▸ **Written request**:
Without the images, write out the whole listing exactly.

:: Provided data

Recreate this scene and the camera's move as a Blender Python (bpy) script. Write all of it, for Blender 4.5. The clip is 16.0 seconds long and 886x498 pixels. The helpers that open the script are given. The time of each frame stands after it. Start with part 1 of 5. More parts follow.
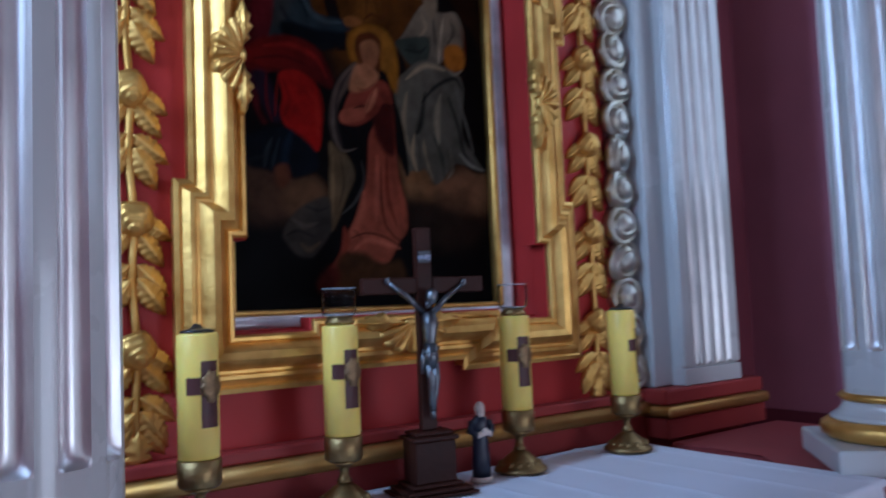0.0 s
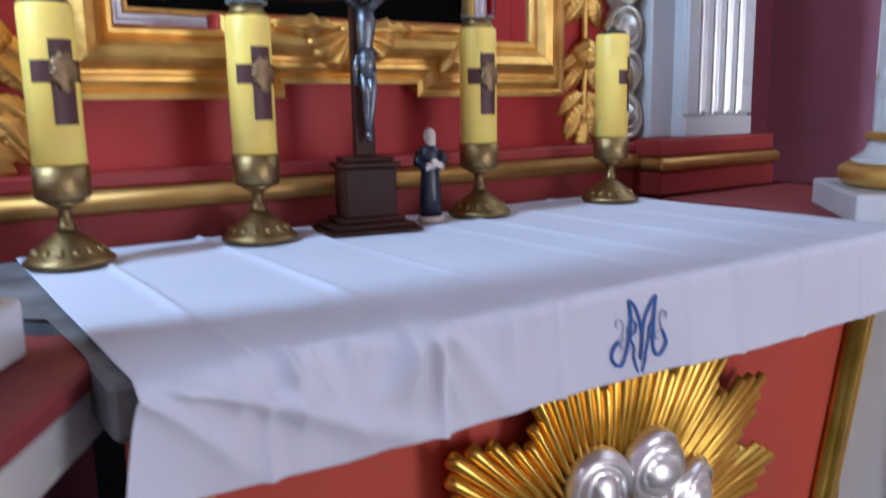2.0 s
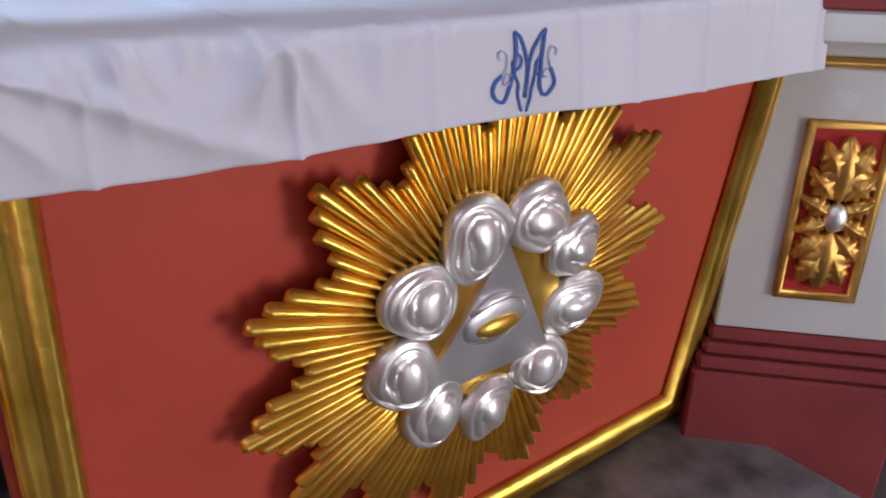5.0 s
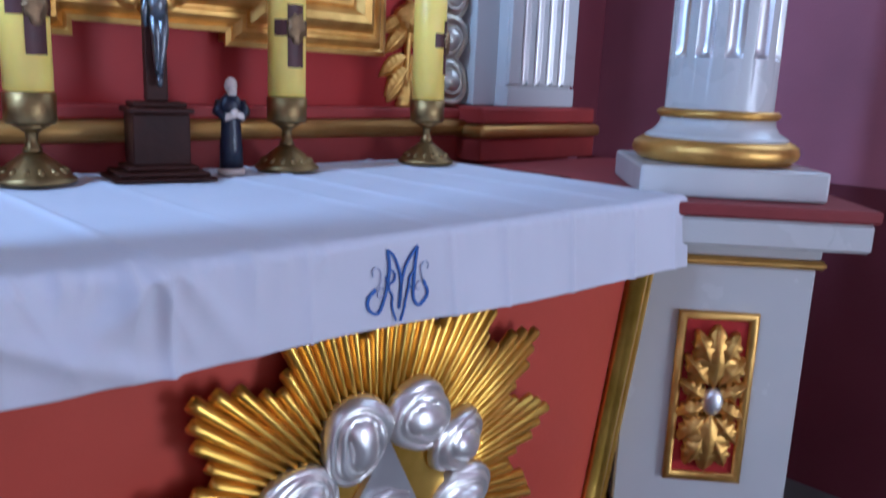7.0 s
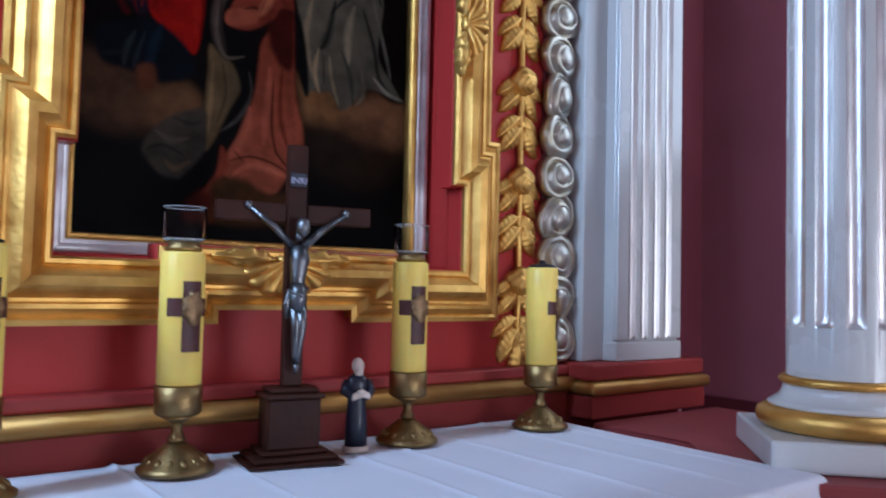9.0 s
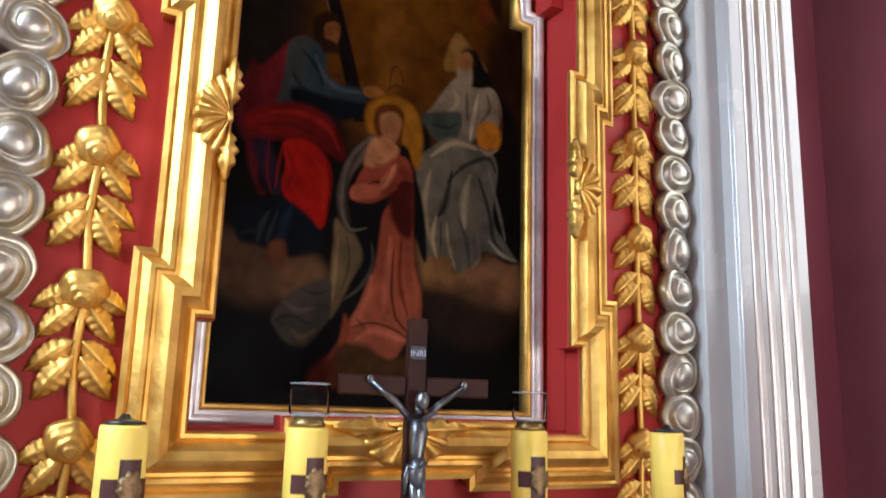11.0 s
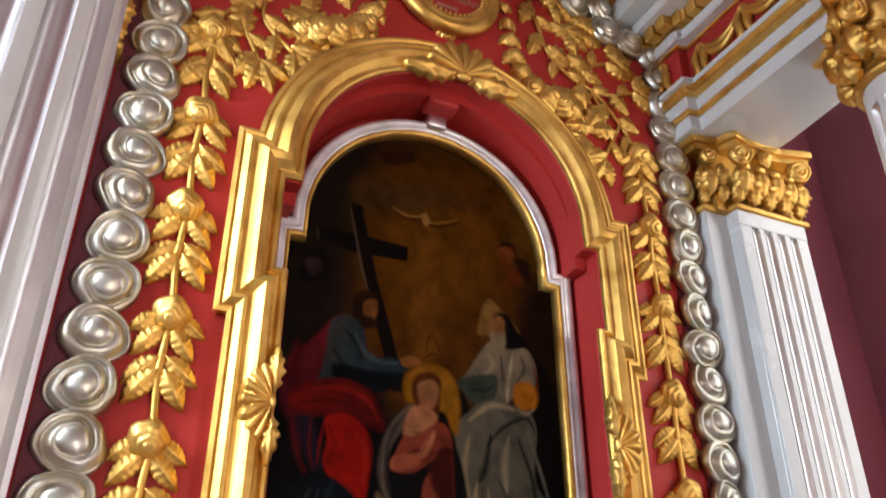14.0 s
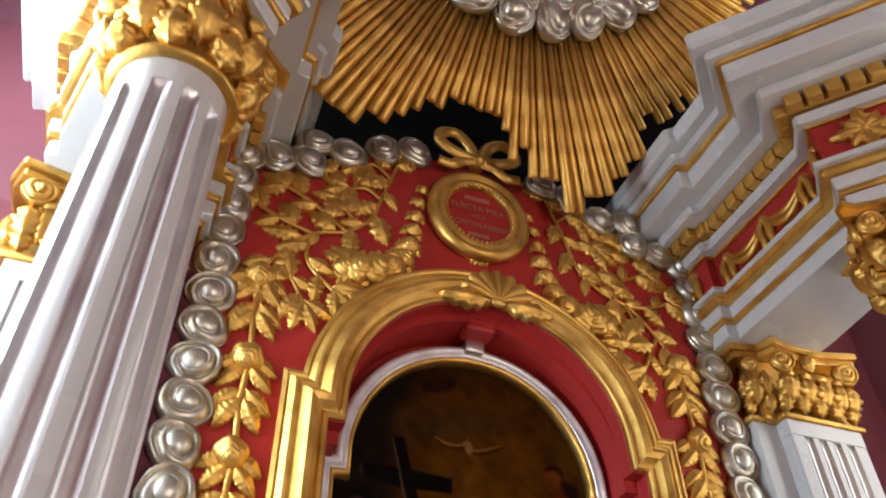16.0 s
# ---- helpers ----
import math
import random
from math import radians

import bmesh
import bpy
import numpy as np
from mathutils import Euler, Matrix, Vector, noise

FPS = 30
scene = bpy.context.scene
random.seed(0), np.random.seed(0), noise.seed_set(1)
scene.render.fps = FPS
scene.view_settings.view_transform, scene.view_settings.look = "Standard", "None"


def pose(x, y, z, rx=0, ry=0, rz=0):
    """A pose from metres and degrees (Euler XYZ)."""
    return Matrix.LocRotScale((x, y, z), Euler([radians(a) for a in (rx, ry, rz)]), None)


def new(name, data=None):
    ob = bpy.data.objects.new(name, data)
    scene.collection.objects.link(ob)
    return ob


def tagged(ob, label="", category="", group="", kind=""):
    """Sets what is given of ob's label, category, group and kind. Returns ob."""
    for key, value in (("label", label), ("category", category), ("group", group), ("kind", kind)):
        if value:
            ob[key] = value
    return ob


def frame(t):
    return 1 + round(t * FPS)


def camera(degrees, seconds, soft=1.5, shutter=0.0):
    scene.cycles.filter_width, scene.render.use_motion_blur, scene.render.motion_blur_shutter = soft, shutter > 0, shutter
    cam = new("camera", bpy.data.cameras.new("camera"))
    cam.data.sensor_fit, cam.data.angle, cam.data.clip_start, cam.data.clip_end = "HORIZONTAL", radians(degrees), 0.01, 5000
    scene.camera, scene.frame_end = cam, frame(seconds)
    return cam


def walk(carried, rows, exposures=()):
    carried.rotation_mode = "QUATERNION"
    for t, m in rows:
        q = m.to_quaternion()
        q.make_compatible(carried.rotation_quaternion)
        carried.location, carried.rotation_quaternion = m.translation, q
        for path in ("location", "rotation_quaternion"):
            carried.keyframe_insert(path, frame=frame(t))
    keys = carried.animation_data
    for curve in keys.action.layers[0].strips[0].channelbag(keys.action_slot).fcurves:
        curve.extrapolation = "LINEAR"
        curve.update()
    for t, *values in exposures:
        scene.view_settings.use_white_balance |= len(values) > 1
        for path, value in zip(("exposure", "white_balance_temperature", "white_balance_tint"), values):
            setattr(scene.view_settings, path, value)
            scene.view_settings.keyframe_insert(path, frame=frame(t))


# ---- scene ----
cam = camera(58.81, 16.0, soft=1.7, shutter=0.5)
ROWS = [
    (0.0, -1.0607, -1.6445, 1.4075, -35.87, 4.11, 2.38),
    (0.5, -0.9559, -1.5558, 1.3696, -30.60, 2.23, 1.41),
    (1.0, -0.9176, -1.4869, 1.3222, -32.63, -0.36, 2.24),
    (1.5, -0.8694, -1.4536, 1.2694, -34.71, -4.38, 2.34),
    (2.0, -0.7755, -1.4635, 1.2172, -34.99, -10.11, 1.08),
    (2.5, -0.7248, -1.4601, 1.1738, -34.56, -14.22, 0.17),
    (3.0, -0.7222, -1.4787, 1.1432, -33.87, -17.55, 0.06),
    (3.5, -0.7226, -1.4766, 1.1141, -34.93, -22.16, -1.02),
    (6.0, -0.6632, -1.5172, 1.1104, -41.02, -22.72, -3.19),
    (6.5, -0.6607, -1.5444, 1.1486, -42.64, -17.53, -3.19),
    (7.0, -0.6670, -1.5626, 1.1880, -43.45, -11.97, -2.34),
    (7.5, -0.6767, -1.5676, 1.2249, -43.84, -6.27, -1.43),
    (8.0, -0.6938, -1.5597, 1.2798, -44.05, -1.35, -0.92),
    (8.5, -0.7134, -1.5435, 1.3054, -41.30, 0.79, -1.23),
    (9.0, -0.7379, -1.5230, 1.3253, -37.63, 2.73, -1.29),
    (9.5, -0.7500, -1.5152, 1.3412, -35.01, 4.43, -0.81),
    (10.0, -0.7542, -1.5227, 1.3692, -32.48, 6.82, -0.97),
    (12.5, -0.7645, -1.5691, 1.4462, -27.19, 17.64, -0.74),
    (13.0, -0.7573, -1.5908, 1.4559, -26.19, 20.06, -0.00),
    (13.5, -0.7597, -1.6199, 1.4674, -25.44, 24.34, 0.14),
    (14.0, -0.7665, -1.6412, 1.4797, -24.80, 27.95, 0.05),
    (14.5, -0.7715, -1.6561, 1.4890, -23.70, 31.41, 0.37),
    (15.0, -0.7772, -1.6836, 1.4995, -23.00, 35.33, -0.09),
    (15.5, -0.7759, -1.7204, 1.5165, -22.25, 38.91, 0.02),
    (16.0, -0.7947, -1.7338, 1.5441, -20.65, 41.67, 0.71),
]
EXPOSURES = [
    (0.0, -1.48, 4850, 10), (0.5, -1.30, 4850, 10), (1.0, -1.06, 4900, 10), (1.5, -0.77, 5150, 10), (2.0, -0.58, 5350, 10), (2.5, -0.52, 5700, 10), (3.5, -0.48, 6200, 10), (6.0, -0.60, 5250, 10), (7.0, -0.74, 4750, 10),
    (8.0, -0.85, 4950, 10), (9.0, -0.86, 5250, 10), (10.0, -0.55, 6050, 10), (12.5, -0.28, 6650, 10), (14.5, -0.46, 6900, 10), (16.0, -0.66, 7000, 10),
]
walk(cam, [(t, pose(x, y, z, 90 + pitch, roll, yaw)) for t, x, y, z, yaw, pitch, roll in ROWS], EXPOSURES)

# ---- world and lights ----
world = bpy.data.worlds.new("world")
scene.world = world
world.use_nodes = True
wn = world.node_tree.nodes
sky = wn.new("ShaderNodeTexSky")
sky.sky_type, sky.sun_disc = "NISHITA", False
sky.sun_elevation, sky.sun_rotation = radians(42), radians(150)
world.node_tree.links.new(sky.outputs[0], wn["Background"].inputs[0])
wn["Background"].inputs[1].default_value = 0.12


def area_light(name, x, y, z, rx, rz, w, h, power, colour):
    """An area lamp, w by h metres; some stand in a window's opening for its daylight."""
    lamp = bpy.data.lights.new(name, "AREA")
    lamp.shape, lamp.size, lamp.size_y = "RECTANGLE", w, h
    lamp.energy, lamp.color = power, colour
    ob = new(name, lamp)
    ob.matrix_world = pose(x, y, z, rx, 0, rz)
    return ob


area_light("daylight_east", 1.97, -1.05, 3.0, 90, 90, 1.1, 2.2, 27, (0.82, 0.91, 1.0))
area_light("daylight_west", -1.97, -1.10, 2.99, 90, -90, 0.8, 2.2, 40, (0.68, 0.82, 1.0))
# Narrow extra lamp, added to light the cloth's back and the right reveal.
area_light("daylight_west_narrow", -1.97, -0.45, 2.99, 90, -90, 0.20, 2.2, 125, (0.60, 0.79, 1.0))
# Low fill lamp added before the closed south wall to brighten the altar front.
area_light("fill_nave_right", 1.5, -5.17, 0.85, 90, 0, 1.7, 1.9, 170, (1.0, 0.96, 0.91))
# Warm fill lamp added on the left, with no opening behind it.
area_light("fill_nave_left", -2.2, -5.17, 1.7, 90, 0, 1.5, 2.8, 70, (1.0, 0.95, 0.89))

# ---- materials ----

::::

▸ **Response to the task**:
Recreate this scene and the camera's move as a Blender Python (bpy) script. Write all of it, for Blender 4.5. The clip is 16.0 seconds long and 886x498 pixels. The helpers that open the script are given. The time of each frame stands after it. Start with part 1 of 5. More parts follow.
0.0 s
2.0 s
5.0 s
7.0 s
9.0 s
11.0 s
14.0 s
16.0 s
# ---- helpers ----
import math
import random
from math import radians

import bmesh
import bpy
import numpy as np
from mathutils import Euler, Matrix, Vector, noise

FPS = 30
scene = bpy.context.scene
random.seed(0), np.random.seed(0), noise.seed_set(1)
scene.render.fps = FPS
scene.view_settings.view_transform, scene.view_settings.look = "Standard", "None"


def pose(x, y, z, rx=0, ry=0, rz=0):
    """A pose from metres and degrees (Euler XYZ)."""
    return Matrix.LocRotScale((x, y, z), Euler([radians(a) for a in (rx, ry, rz)]), None)


def new(name, data=None):
    ob = bpy.data.objects.new(name, data)
    scene.collection.objects.link(ob)
    return ob


def tagged(ob, label="", category="", group="", kind=""):
    """Sets what is given of ob's label, category, group and kind. Returns ob."""
    for key, value in (("label", label), ("category", category), ("group", group), ("kind", kind)):
        if value:
            ob[key] = value
    return ob


def frame(t):
    return 1 + round(t * FPS)


def camera(degrees, seconds, soft=1.5, shutter=0.0):
    scene.cycles.filter_width, scene.render.use_motion_blur, scene.render.motion_blur_shutter = soft, shutter > 0, shutter
    cam = new("camera", bpy.data.cameras.new("camera"))
    cam.data.sensor_fit, cam.data.angle, cam.data.clip_start, cam.data.clip_end = "HORIZONTAL", radians(degrees), 0.01, 5000
    scene.camera, scene.frame_end = cam, frame(seconds)
    return cam


def walk(carried, rows, exposures=()):
    carried.rotation_mode = "QUATERNION"
    for t, m in rows:
        q = m.to_quaternion()
        q.make_compatible(carried.rotation_quaternion)
        carried.location, carried.rotation_quaternion = m.translation, q
        for path in ("location", "rotation_quaternion"):
            carried.keyframe_insert(path, frame=frame(t))
    keys = carried.animation_data
    for curve in keys.action.layers[0].strips[0].channelbag(keys.action_slot).fcurves:
        curve.extrapolation = "LINEAR"
        curve.update()
    for t, *values in exposures:
        scene.view_settings.use_white_balance |= len(values) > 1
        for path, value in zip(("exposure", "white_balance_temperature", "white_balance_tint"), values):
            setattr(scene.view_settings, path, value)
            scene.view_settings.keyframe_insert(path, frame=frame(t))


# ---- scene ----
cam = camera(58.81, 16.0, soft=1.7, shutter=0.5)
ROWS = [
    (0.0, -1.0607, -1.6445, 1.4075, -35.87, 4.11, 2.38),
    (0.5, -0.9559, -1.5558, 1.3696, -30.60, 2.23, 1.41),
    (1.0, -0.9176, -1.4869, 1.3222, -32.63, -0.36, 2.24),
    (1.5, -0.8694, -1.4536, 1.2694, -34.71, -4.38, 2.34),
    (2.0, -0.7755, -1.4635, 1.2172, -34.99, -10.11, 1.08),
    (2.5, -0.7248, -1.4601, 1.1738, -34.56, -14.22, 0.17),
    (3.0, -0.7222, -1.4787, 1.1432, -33.87, -17.55, 0.06),
    (3.5, -0.7226, -1.4766, 1.1141, -34.93, -22.16, -1.02),
    (6.0, -0.6632, -1.5172, 1.1104, -41.02, -22.72, -3.19),
    (6.5, -0.6607, -1.5444, 1.1486, -42.64, -17.53, -3.19),
    (7.0, -0.6670, -1.5626, 1.1880, -43.45, -11.97, -2.34),
    (7.5, -0.6767, -1.5676, 1.2249, -43.84, -6.27, -1.43),
    (8.0, -0.6938, -1.5597, 1.2798, -44.05, -1.35, -0.92),
    (8.5, -0.7134, -1.5435, 1.3054, -41.30, 0.79, -1.23),
    (9.0, -0.7379, -1.5230, 1.3253, -37.63, 2.73, -1.29),
    (9.5, -0.7500, -1.5152, 1.3412, -35.01, 4.43, -0.81),
    (10.0, -0.7542, -1.5227, 1.3692, -32.48, 6.82, -0.97),
    (12.5, -0.7645, -1.5691, 1.4462, -27.19, 17.64, -0.74),
    (13.0, -0.7573, -1.5908, 1.4559, -26.19, 20.06, -0.00),
    (13.5, -0.7597, -1.6199, 1.4674, -25.44, 24.34, 0.14),
    (14.0, -0.7665, -1.6412, 1.4797, -24.80, 27.95, 0.05),
    (14.5, -0.7715, -1.6561, 1.4890, -23.70, 31.41, 0.37),
    (15.0, -0.7772, -1.6836, 1.4995, -23.00, 35.33, -0.09),
    (15.5, -0.7759, -1.7204, 1.5165, -22.25, 38.91, 0.02),
    (16.0, -0.7947, -1.7338, 1.5441, -20.65, 41.67, 0.71),
]
EXPOSURES = [
    (0.0, -1.48, 4850, 10), (0.5, -1.30, 4850, 10), (1.0, -1.06, 4900, 10), (1.5, -0.77, 5150, 10), (2.0, -0.58, 5350, 10), (2.5, -0.52, 5700, 10), (3.5, -0.48, 6200, 10), (6.0, -0.60, 5250, 10), (7.0, -0.74, 4750, 10),
    (8.0, -0.85, 4950, 10), (9.0, -0.86, 5250, 10), (10.0, -0.55, 6050, 10), (12.5, -0.28, 6650, 10), (14.5, -0.46, 6900, 10), (16.0, -0.66, 7000, 10),
]
walk(cam, [(t, pose(x, y, z, 90 + pitch, roll, yaw)) for t, x, y, z, yaw, pitch, roll in ROWS], EXPOSURES)

# ---- world and lights ----
world = bpy.data.worlds.new("world")
scene.world = world
world.use_nodes = True
wn = world.node_tree.nodes
sky = wn.new("ShaderNodeTexSky")
sky.sky_type, sky.sun_disc = "NISHITA", False
sky.sun_elevation, sky.sun_rotation = radians(42), radians(150)
world.node_tree.links.new(sky.outputs[0], wn["Background"].inputs[0])
wn["Background"].inputs[1].default_value = 0.12


def area_light(name, x, y, z, rx, rz, w, h, power, colour):
    """An area lamp, w by h metres; some stand in a window's opening for its daylight."""
    lamp = bpy.data.lights.new(name, "AREA")
    lamp.shape, lamp.size, lamp.size_y = "RECTANGLE", w, h
    lamp.energy, lamp.color = power, colour
    ob = new(name, lamp)
    ob.matrix_world = pose(x, y, z, rx, 0, rz)
    return ob


area_light("daylight_east", 1.97, -1.05, 3.0, 90, 90, 1.1, 2.2, 27, (0.82, 0.91, 1.0))
area_light("daylight_west", -1.97, -1.10, 2.99, 90, -90, 0.8, 2.2, 40, (0.68, 0.82, 1.0))
# Narrow extra lamp, added to light the cloth's back and the right reveal.
area_light("daylight_west_narrow", -1.97, -0.45, 2.99, 90, -90, 0.20, 2.2, 125, (0.60, 0.79, 1.0))
# Low fill lamp added before the closed south wall to brighten the altar front.
area_light("fill_nave_right", 1.5, -5.17, 0.85, 90, 0, 1.7, 1.9, 170, (1.0, 0.96, 0.91))
# Warm fill lamp added on the left, with no opening behind it.
area_light("fill_nave_left", -2.2, -5.17, 1.7, 90, 0, 1.5, 2.8, 70, (1.0, 0.95, 0.89))

# ---- materials ----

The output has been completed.